NEW YORK Many patients with diabetes should forgo angioplasties for heart disease and just take medicine instead, according to a new National Institutes of Health study led by Stanford University School of Medicine researcher Mark Hlatky.

Previous research had shown that patients with Type 2 diabetes and mild-to-moderate heart disease have no reduction in risk for heart attacks, strokes or death if they have an angioplasty compared with simply taking the right medications. The new study shows that there's substantial cost savings in sticking with drug treatment, with an average savings of $11,000 per patient over four years.

"For patients with relatively mild symptoms of heart disease, angioplasty is clearly more expensive and it's clearly not more beneficial," said Hlatky, professor of health research and policy and of cardiovascular medicine, presented the new findings Nov. 17 in Orlando at the annual meeting of the American Heart Association.
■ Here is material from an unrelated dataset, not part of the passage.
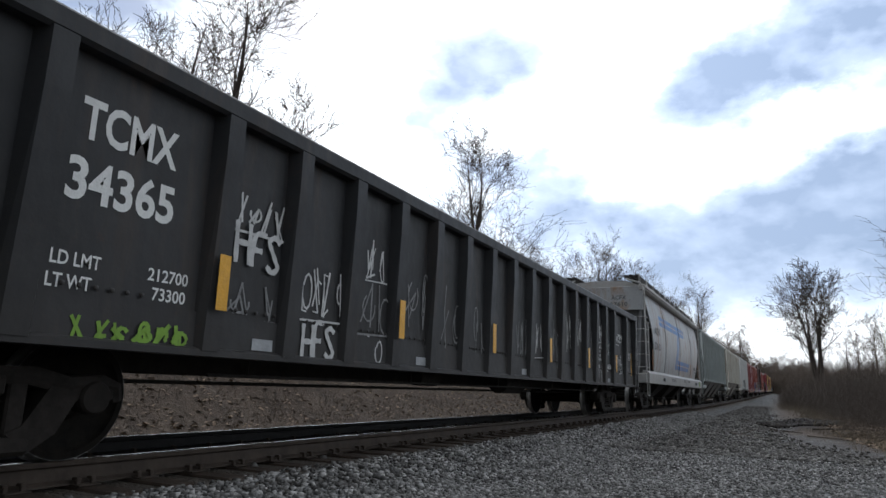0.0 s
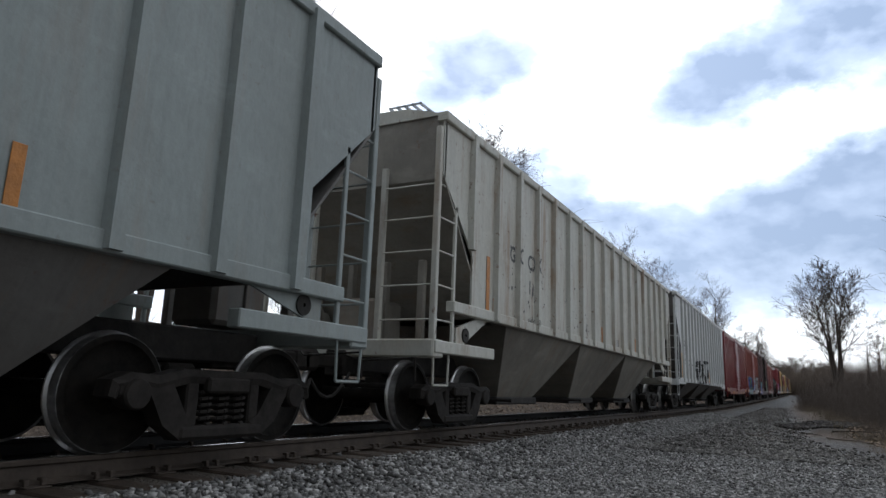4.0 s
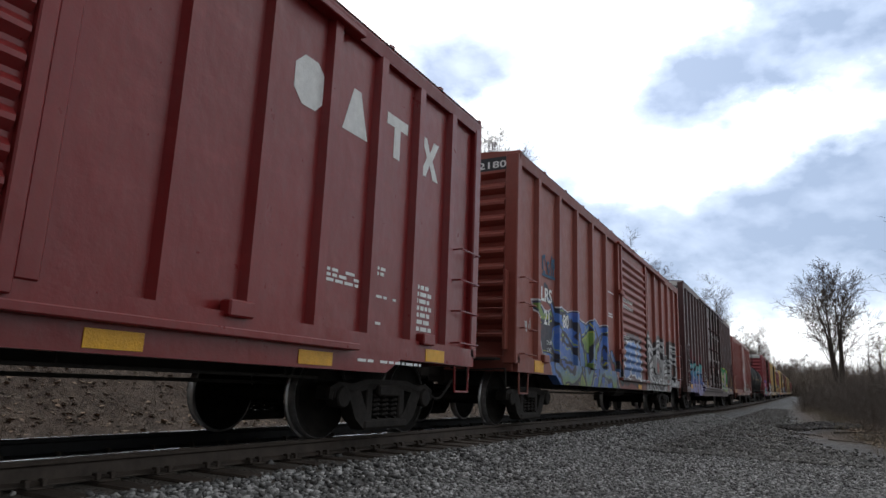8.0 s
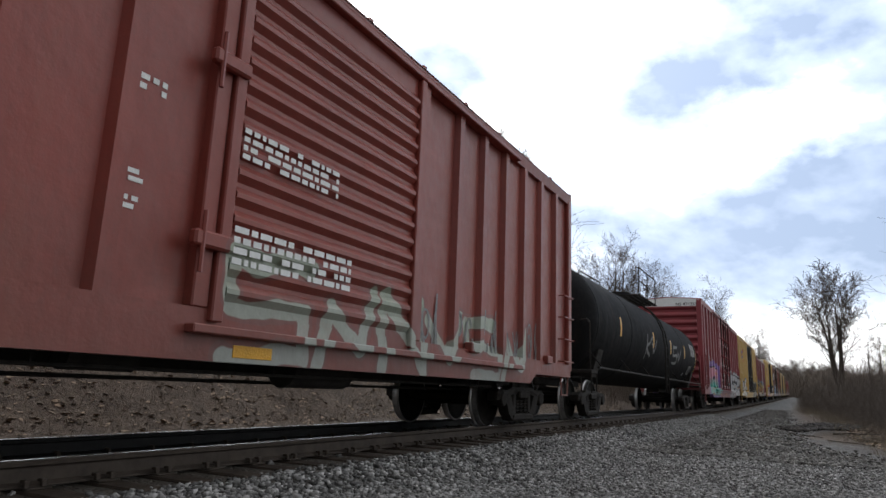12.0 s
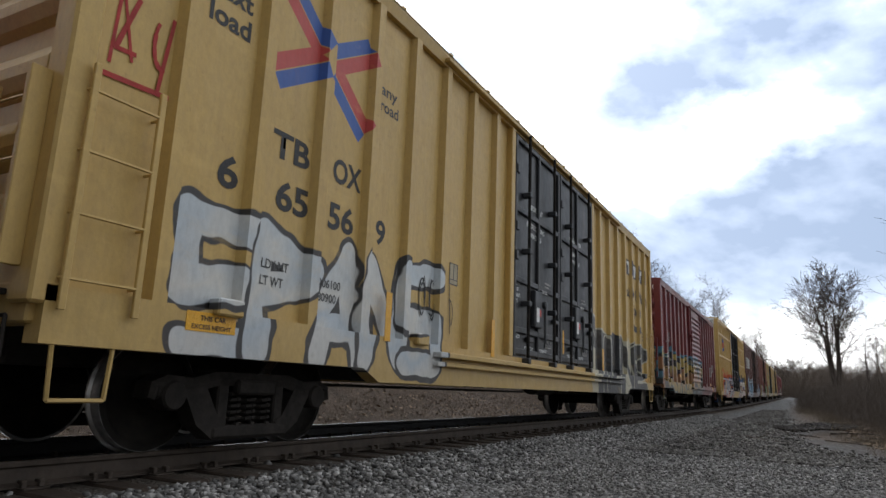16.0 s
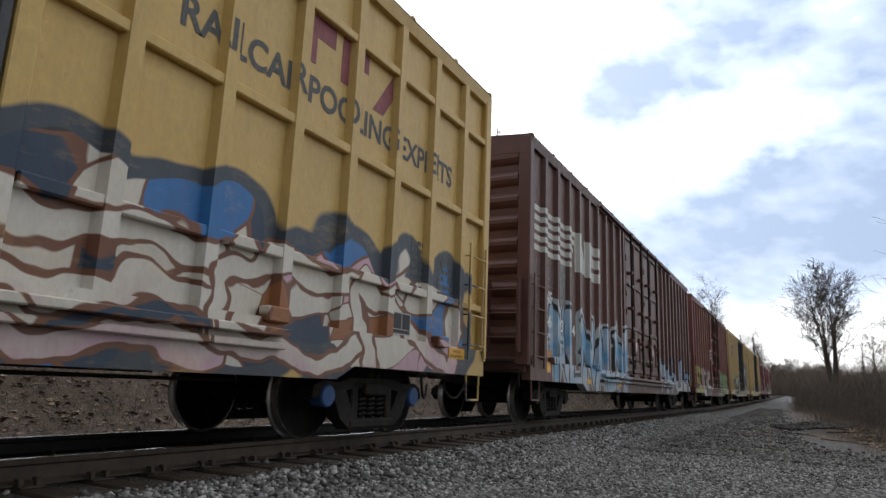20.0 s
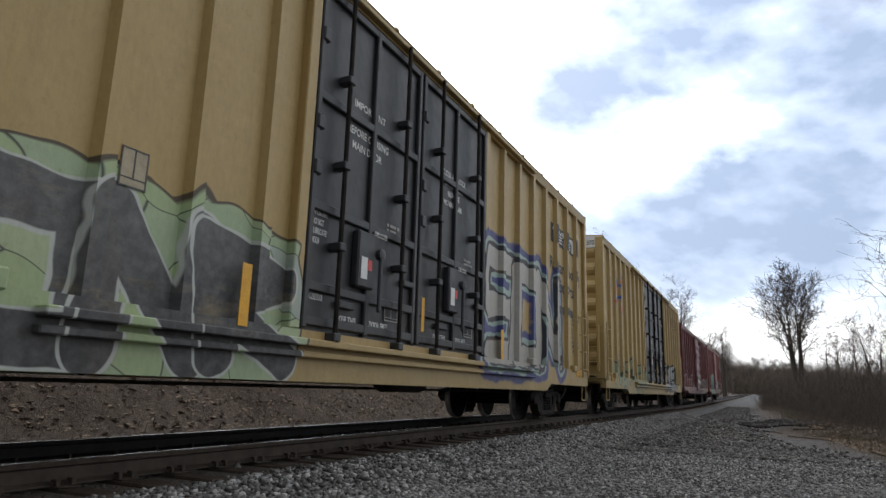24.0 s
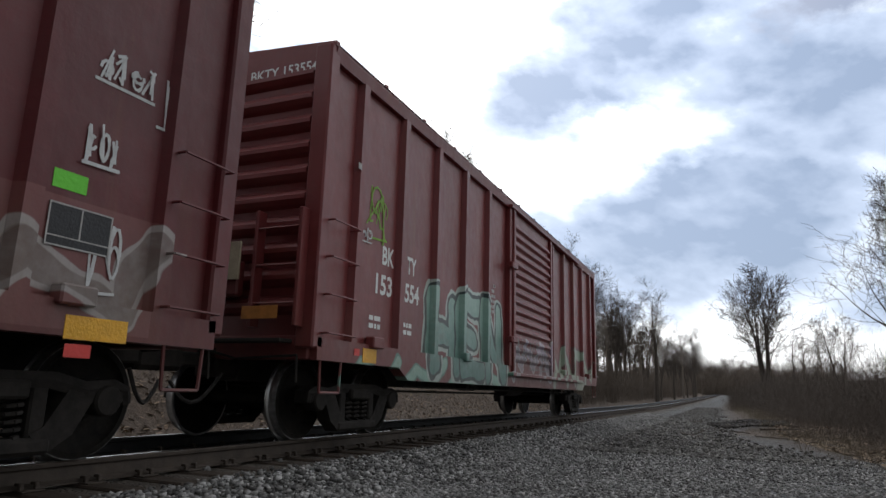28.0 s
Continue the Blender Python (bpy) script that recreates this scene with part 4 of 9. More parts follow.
def build_litter():
    """Dead leaves on the bank and the soil by the thicket, and broken branches on the gravel."""
    rnd = random.Random(41)
    s = Shape()
    for i in range(15000):
        if i % 3:
            x, y = rnd.uniform(-9, -2.7), 1 + 44 * rnd.random() ** 1.4
        else:
            y = 12 + 26 * rnd.random()
            x = 6.6 + 0.12 * max(0, 23 - y) + abs(rnd.gauss(0, 1.6))
        c = Vector((x, y, ground_height(x, y) + 0.012))
        a, l = rnd.uniform(0, 6.28), rnd.uniform(0.035, 0.1)
        u = Vector((math.cos(a), math.sin(a), rnd.uniform(-0.3, 0.5))) * l
        w = Vector((-math.sin(a), math.cos(a), rnd.uniform(-0.4, 0.4))) * l * 0.55
        s.add([c - u, c + w, c + u, c - w], [(0, 1, 2, 3)])
    me = bpy.data.meshes.new("dead_leaves")
    me.from_pydata(s.v, [], s.f)
    me.materials.append(LEAF_DEAD)
    tagged(new("dead_leaves", me), "curled brown dead leaves lying on the soil", "leaves", kind="stuff")
    for k, (x0, y0, x1, y1, r) in enumerate(((4.0, 21.2, 5.05, 18.75, 0.02), (3.7, 31.6, 4.3, 30.6, 0.025), (5.0, 23.9, 5.9, 22.9, 0.022), (6.0, 21.4, 6.9, 20.2, 0.025),
                                             (6.4, 26.5, 7.6, 25.4, 0.03), (6.2, 23.6, 7.4, 24.2, 0.03), (6.3, 29.5, 7.2, 28.2, 0.03), (-3.6, 9.5, -3.1, 11.6, 0.03),
                                             (-4.2, 15, -3.4, 17.4, 0.035), (-3.3, 5.6, -4.6, 7.0, 0.025))):
        s, r0 = Shape(), r
        p, end = Vector((x0, y0, 0)), Vector((x1, y1, 0))
        for i in range(1, 7):
            q = Vector((x0, y0, 0)).lerp(end, i / 6) + Vector((rnd.gauss(0, 0.04), rnd.gauss(0, 0.04), 0))
            a, b = p.copy(), q.copy()
            a.z, b.z = ground_height(a.x, a.y) + r + 0.015, ground_height(b.x, b.y) + r * 0.86 + 0.015
            s.rod(a, b, r, 6, r * 0.86)
            if i in (2, 4, 5):
                side = Vector((rnd.uniform(-0.5, 0.5), rnd.uniform(-0.5, 0.5), rnd.uniform(0.02, 0.25)))
                s.rod(b, b + side, r * 0.5, 5, r * 0.25)
                s.rod(b + side * 0.6, b + side * 0.6 + Vector((rnd.uniform(-0.2, 0.2), rnd.uniform(-0.2, 0.2), 0.08)), r * 0.3, 4, r * 0.15)
            p, r = q, r * 0.86
        stick = part("fallen_branch", s, BARK_PALE if k % 3 == 0 else BARK)
        tagged(stick, "broken dead branch lying on the gravel" if x0 > 0 else "broken dead branch lying on the bank", "branch")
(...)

The report also was published online that same day in the journal Circulation.

The analysis described in the new paper is an example of the sort of comparative effectiveness research that the federal government is now promoting as critical for successful healthcare reform.

The data come from the NIH's Bypass Angioplasty Revascularization Investigation in Type 2 Diabetes study, called BARI 2D, which tracked the health of more than 2,000 patients for five years. During the trial, the patients all received intensive drug therapy according to accepted clinical guidelines, with use of statins, aspirin, beta-blockers and either ACE inhibitors or angiotensin-receptor blockers. The cost-effectiveness findings are based on the accumulated costs over a four-year period.

The earlier findings, on effectiveness of angioplasty and bypass surgery on death, heart attacks and strokes, were published June 11 in the New England Journal of Medicine.

The study also assessed the cost effectiveness of bypass surgery and two different approaches to treating diabetes.

Bypass surgery is much more costly than drug treatment, running $20,000 more over four years on average, Hlatky noted. But while surgery is much more expensive than drug treatment, for patients with severe heart symptoms it appears to be cost-effective; since people with more severe coronary disease suitable for bypass surgery were significantly less likely to have a heart attack or stroke, or die than patients treated with drugs alone.

The two different approaches to diabetes that were studied -- drugs that improve the body's response to insulin versus drugs that increase the delivery of insulin -- had comparable costs over four years. BARI 2D had previously shown that medical effectiveness of these approaches to drug treatment was similar too.

"For the two diabetes treatments, there was no difference in heart attack or death, and no difference in cost. It comes down to preference," said Hlatky. For example, patients who dislike injections might favor the insulin sensitization treatment, which relies on pills instead of shots.